● Exercise brief
Reproduce every line of the material below, but drop the pictures.

— START OF Collected material —

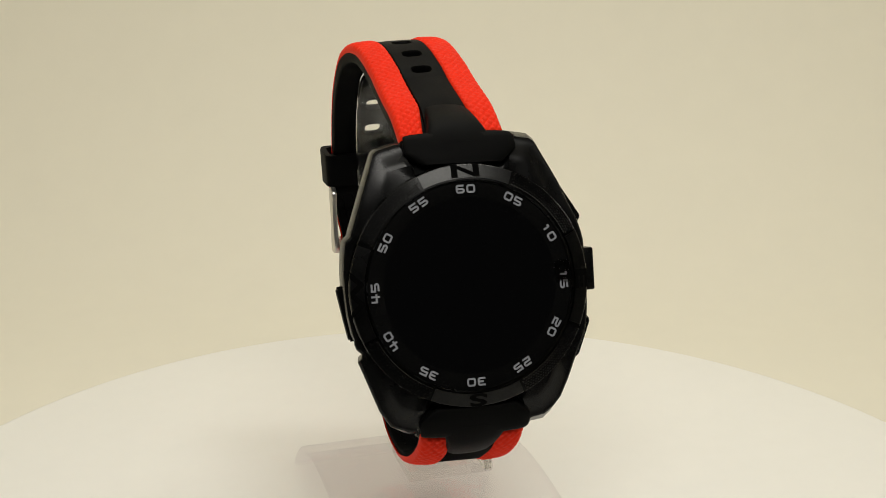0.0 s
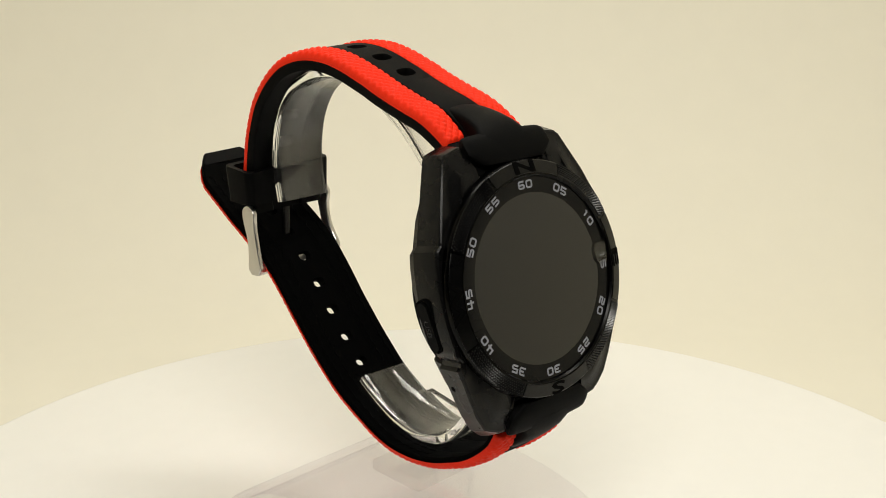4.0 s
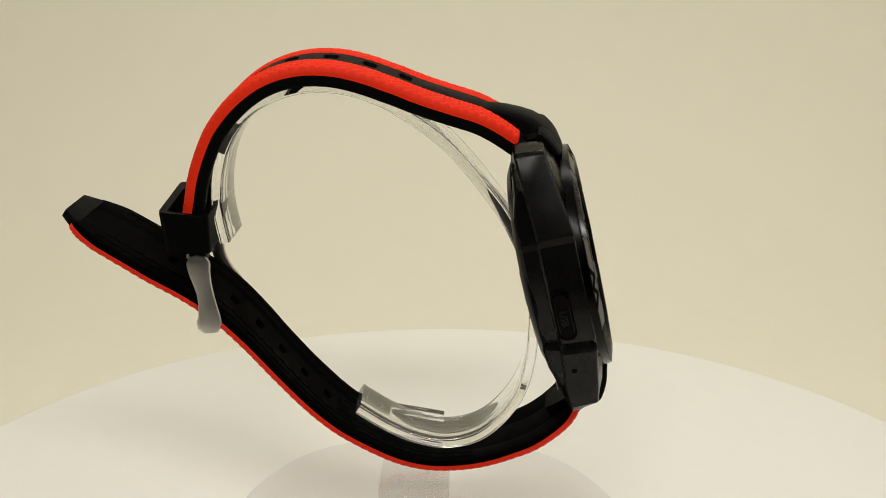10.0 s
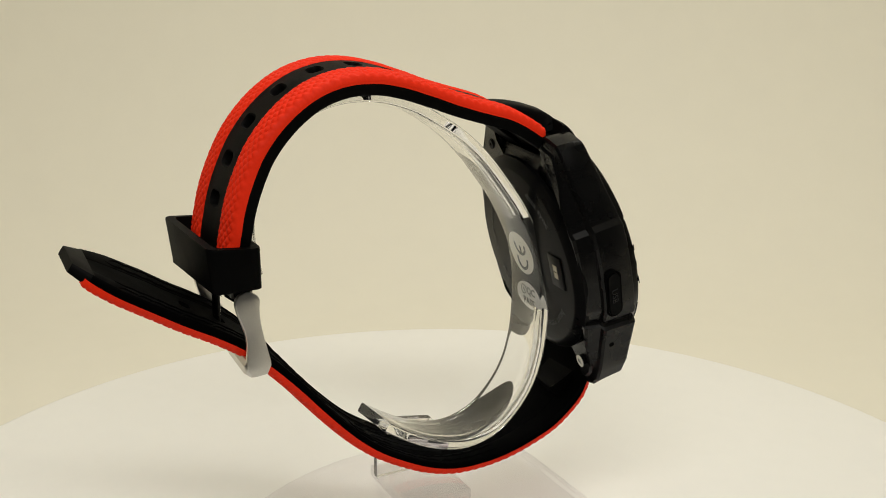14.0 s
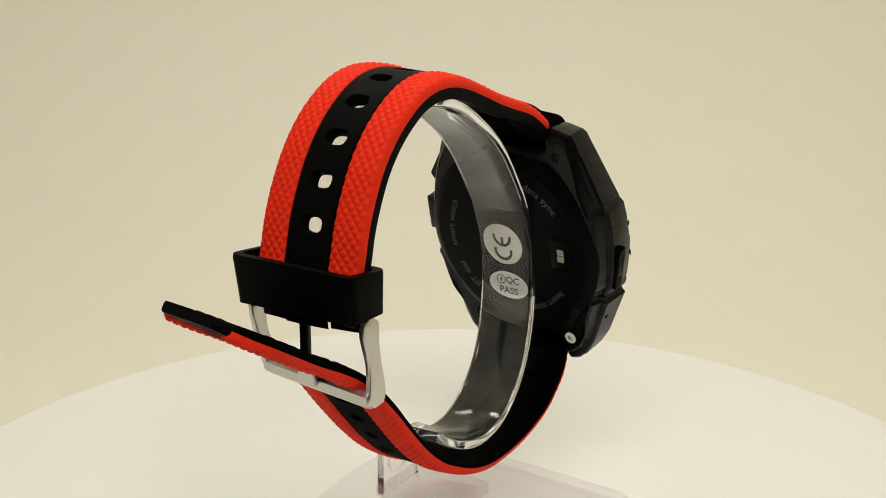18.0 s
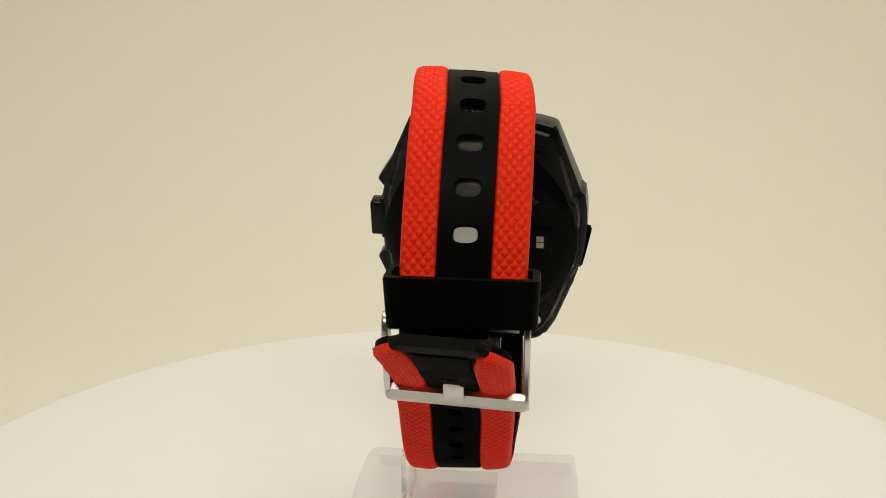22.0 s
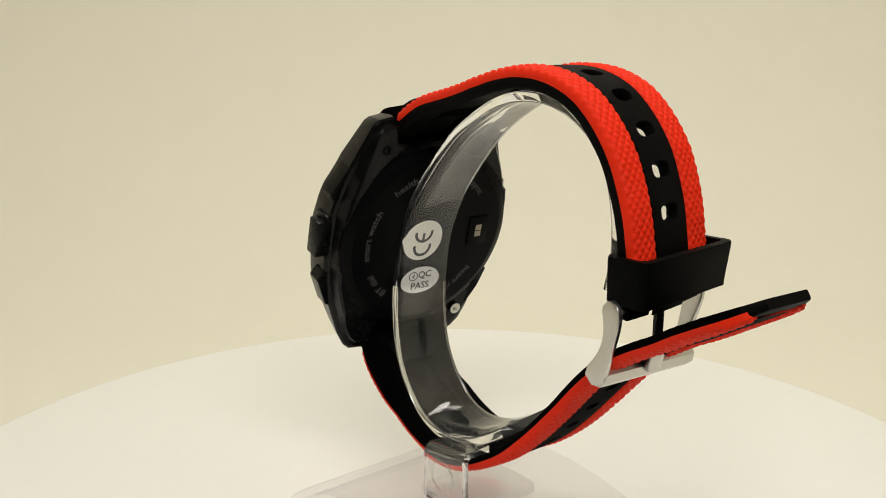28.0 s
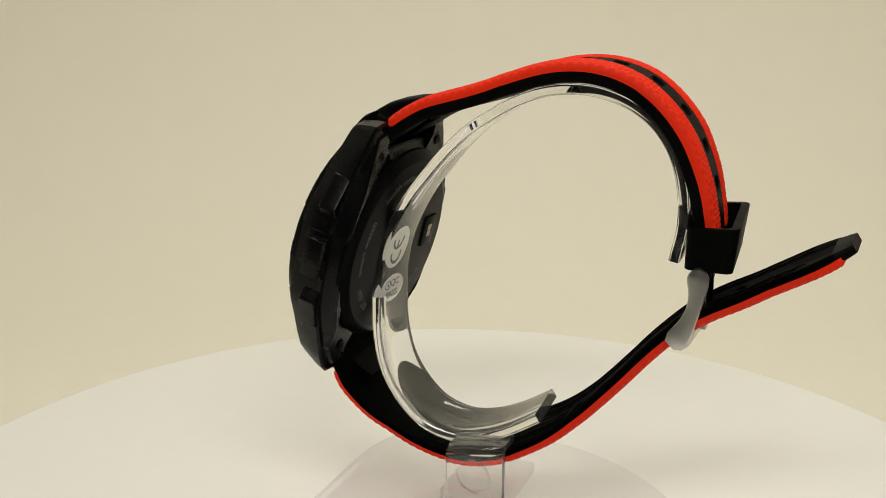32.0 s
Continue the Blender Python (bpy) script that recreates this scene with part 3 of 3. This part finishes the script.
def buckle_mesh():
    bm = bmesh.new()
    near = Curve([(76.9, 72.8), (77.0, 70.2), (76.6, 67.5), (76.0, 64.7), (75.6, 61.5), (75.4, 58.8), (75.2, 56.8)], 1)
    far = Curve([(78.4, 74.0), (78.8, 71.5), (78.8, 68.5), (78.2, 65.0), (77.0, 61.5), (75.6, 58.8), (74.4, 57.4)], 1)
    for side, x, lift, back, wide in ((near, -10.3, 0.0, 0.0, 2.0), (far, 12.8, 1.2, -0.2, 1.75)):
        rings = []
        k = 22
        for i in range(k + 1):
            u = i / k
            w = wide + 0.40 * math.cos(u * 2 * math.pi)
            w *= math.sqrt(max(0.05, 1 - max(0.0, 1 - u / 0.14) ** 2))
            w *= math.sqrt(max(0.35, 1 - max(0.0, (u - 0.88) / 0.12) ** 2))
            ring = [side.place(side.length * u, x + px, n * w) for px, n in rounded(-0.6, 0.6, -1.0, 1.0, 0.25, 2)]
            rings.append([(px, py + back, pz + lift * u) for px, py, pz in ring])
        loft(rings, bm=bm)
    bar = [(77.4, 60.2), (78.0, 59.4), (77.8, 58.0), (76.6, 57.2), (75.0, 57.2), (74.0, 58.0), (74.2, 59.2), (75.6, 59.6)]
    cy = sum(p[0] for p in bar) / len(bar)
    cz = sum(p[1] for p in bar) / len(bar)
    rings = []
    for x, k in ((-10.8, 0.7), (-10.6, 0.85), (-10.2, 0.95), (-9.4, 1.0), (12.2, 1.0), (12.9, 0.95), (13.2, 0.85), (13.35, 0.7)):
        v = (x + 10.2) / 23.0
        rings.append([(x, cy + (y - cy) * k + 0.2 - 0.4 * v, cz - 0.6 + (z - cz) * k * 1.2 + 1.2 * v + (1 - k) * 0.8) for y, z in bar])
    loft(rings, bm=bm)
    return bm


build_strap()


# ---- what turns ----
ANGLES = (13.43, 42.16, 70.96, 99.75, 128.51, 157.3, 186.19, 215.12, 244.09)


def heading(t):
    return float(np.interp(t, np.arange(0, 33, 4), ANGLES))


def motions():
    offset = pose(-0.00343, -0.02757, 0, 0, 0, 4.07)
    times = range(33)
    walk(turntable, [(t, pose(0, 0, 0, 0, 0, heading(t))) for t in times])
    walk(stand, [(t, pose(0, 0, 0, 0, 0, heading(t)) @ offset) for t in times])
    walk(watch, [(t, pose(0, 0, 0, 0, 0, heading(t)) @ offset) for t in times])


motions()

— END OF Collected material —

● Answer below
0.0 s
4.0 s
10.0 s
14.0 s
18.0 s
22.0 s
28.0 s
32.0 s
Continue the Blender Python (bpy) script that recreates this scene with part 3 of 3. This part finishes the script.
def buckle_mesh():
    bm = bmesh.new()
    near = Curve([(76.9, 72.8), (77.0, 70.2), (76.6, 67.5), (76.0, 64.7), (75.6, 61.5), (75.4, 58.8), (75.2, 56.8)], 1)
    far = Curve([(78.4, 74.0), (78.8, 71.5), (78.8, 68.5), (78.2, 65.0), (77.0, 61.5), (75.6, 58.8), (74.4, 57.4)], 1)
    for side, x, lift, back, wide in ((near, -10.3, 0.0, 0.0, 2.0), (far, 12.8, 1.2, -0.2, 1.75)):
        rings = []
        k = 22
        for i in range(k + 1):
            u = i / k
            w = wide + 0.40 * math.cos(u * 2 * math.pi)
            w *= math.sqrt(max(0.05, 1 - max(0.0, 1 - u / 0.14) ** 2))
            w *= math.sqrt(max(0.35, 1 - max(0.0, (u - 0.88) / 0.12) ** 2))
            ring = [side.place(side.length * u, x + px, n * w) for px, n in rounded(-0.6, 0.6, -1.0, 1.0, 0.25, 2)]
            rings.append([(px, py + back, pz + lift * u) for px, py, pz in ring])
        loft(rings, bm=bm)
    bar = [(77.4, 60.2), (78.0, 59.4), (77.8, 58.0), (76.6, 57.2), (75.0, 57.2), (74.0, 58.0), (74.2, 59.2), (75.6, 59.6)]
    cy = sum(p[0] for p in bar) / len(bar)
    cz = sum(p[1] for p in bar) / len(bar)
    rings = []
    for x, k in ((-10.8, 0.7), (-10.6, 0.85), (-10.2, 0.95), (-9.4, 1.0), (12.2, 1.0), (12.9, 0.95), (13.2, 0.85), (13.35, 0.7)):
        v = (x + 10.2) / 23.0
        rings.append([(x, cy + (y - cy) * k + 0.2 - 0.4 * v, cz - 0.6 + (z - cz) * k * 1.2 + 1.2 * v + (1 - k) * 0.8) for y, z in bar])
    loft(rings, bm=bm)
    return bm


build_strap()


# ---- what turns ----
ANGLES = (13.43, 42.16, 70.96, 99.75, 128.51, 157.3, 186.19, 215.12, 244.09)


def heading(t):
    return float(np.interp(t, np.arange(0, 33, 4), ANGLES))


def motions():
    offset = pose(-0.00343, -0.02757, 0, 0, 0, 4.07)
    times = range(33)
    walk(turntable, [(t, pose(0, 0, 0, 0, 0, heading(t))) for t in times])
    walk(stand, [(t, pose(0, 0, 0, 0, 0, heading(t)) @ offset) for t in times])
    walk(watch, [(t, pose(0, 0, 0, 0, 0, heading(t)) @ offset) for t in times])


motions()